--- begin DATA SECTION ---

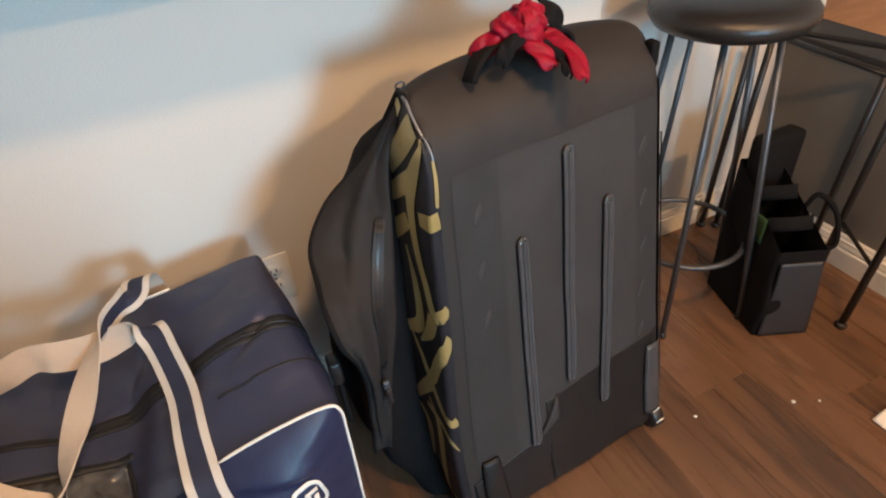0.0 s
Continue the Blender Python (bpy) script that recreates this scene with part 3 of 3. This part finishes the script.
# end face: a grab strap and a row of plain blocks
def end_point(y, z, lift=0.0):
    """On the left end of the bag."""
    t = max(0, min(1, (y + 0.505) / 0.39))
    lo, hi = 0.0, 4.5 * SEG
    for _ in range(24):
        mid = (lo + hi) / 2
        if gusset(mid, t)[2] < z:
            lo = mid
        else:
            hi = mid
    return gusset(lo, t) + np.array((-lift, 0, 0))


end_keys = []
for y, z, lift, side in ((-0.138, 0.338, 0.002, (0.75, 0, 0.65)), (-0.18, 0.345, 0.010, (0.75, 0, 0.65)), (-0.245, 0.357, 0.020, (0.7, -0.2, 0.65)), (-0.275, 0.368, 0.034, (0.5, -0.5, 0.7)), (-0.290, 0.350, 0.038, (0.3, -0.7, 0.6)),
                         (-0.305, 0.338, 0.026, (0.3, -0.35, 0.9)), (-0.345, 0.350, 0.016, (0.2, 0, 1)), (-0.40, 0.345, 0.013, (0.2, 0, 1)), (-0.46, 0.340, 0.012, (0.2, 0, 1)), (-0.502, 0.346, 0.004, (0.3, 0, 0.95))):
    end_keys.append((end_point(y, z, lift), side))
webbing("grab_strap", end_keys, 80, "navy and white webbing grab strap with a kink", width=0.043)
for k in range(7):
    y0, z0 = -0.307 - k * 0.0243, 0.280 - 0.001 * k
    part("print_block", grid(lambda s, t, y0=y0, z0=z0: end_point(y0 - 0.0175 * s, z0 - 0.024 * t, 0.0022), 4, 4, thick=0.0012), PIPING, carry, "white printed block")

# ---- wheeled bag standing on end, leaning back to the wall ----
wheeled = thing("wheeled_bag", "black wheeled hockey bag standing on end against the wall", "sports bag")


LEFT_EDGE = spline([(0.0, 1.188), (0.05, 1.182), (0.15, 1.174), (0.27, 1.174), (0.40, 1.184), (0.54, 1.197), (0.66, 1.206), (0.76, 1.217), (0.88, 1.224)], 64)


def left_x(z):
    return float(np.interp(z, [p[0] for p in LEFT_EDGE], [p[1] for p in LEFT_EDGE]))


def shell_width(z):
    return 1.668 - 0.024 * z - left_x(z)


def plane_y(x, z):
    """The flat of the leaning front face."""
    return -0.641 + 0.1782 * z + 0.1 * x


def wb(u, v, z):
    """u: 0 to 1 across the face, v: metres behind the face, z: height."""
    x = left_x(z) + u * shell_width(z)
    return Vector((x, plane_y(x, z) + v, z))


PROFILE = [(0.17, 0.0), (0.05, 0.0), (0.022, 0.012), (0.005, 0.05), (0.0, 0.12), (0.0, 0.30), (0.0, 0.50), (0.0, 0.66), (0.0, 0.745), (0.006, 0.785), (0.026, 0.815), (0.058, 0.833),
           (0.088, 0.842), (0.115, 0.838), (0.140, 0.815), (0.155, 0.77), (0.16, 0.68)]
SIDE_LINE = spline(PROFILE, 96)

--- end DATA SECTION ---

### WHAT THE EXERCISE ASKS
Repeat only the lines between the start of the data and the line with "return Vector((x, plane_y(x, z) + v, z))", including those two lines, and skip the pictures.

### ANSWER IN FULL
0.0 s
Continue the Blender Python (bpy) script that recreates this scene with part 3 of 3. This part finishes the script.
# end face: a grab strap and a row of plain blocks
def end_point(y, z, lift=0.0):
    """On the left end of the bag."""
    t = max(0, min(1, (y + 0.505) / 0.39))
    lo, hi = 0.0, 4.5 * SEG
    for _ in range(24):
        mid = (lo + hi) / 2
        if gusset(mid, t)[2] < z:
            lo = mid
        else:
            hi = mid
    return gusset(lo, t) + np.array((-lift, 0, 0))


end_keys = []
for y, z, lift, side in ((-0.138, 0.338, 0.002, (0.75, 0, 0.65)), (-0.18, 0.345, 0.010, (0.75, 0, 0.65)), (-0.245, 0.357, 0.020, (0.7, -0.2, 0.65)), (-0.275, 0.368, 0.034, (0.5, -0.5, 0.7)), (-0.290, 0.350, 0.038, (0.3, -0.7, 0.6)),
                         (-0.305, 0.338, 0.026, (0.3, -0.35, 0.9)), (-0.345, 0.350, 0.016, (0.2, 0, 1)), (-0.40, 0.345, 0.013, (0.2, 0, 1)), (-0.46, 0.340, 0.012, (0.2, 0, 1)), (-0.502, 0.346, 0.004, (0.3, 0, 0.95))):
    end_keys.append((end_point(y, z, lift), side))
webbing("grab_strap", end_keys, 80, "navy and white webbing grab strap with a kink", width=0.043)
for k in range(7):
    y0, z0 = -0.307 - k * 0.0243, 0.280 - 0.001 * k
    part("print_block", grid(lambda s, t, y0=y0, z0=z0: end_point(y0 - 0.0175 * s, z0 - 0.024 * t, 0.0022), 4, 4, thick=0.0012), PIPING, carry, "white printed block")

# ---- wheeled bag standing on end, leaning back to the wall ----
wheeled = thing("wheeled_bag", "black wheeled hockey bag standing on end against the wall", "sports bag")


LEFT_EDGE = spline([(0.0, 1.188), (0.05, 1.182), (0.15, 1.174), (0.27, 1.174), (0.40, 1.184), (0.54, 1.197), (0.66, 1.206), (0.76, 1.217), (0.88, 1.224)], 64)


def left_x(z):
    return float(np.interp(z, [p[0] for p in LEFT_EDGE], [p[1] for p in LEFT_EDGE]))


def shell_width(z):
    return 1.668 - 0.024 * z - left_x(z)


def plane_y(x, z):
    """The flat of the leaning front face."""
    return -0.641 + 0.1782 * z + 0.1 * x


def wb(u, v, z):
    """u: 0 to 1 across the face, v: metres behind the face, z: height."""
    x = left_x(z) + u * shell_width(z)
    return Vector((x, plane_y(x, z) + v, z))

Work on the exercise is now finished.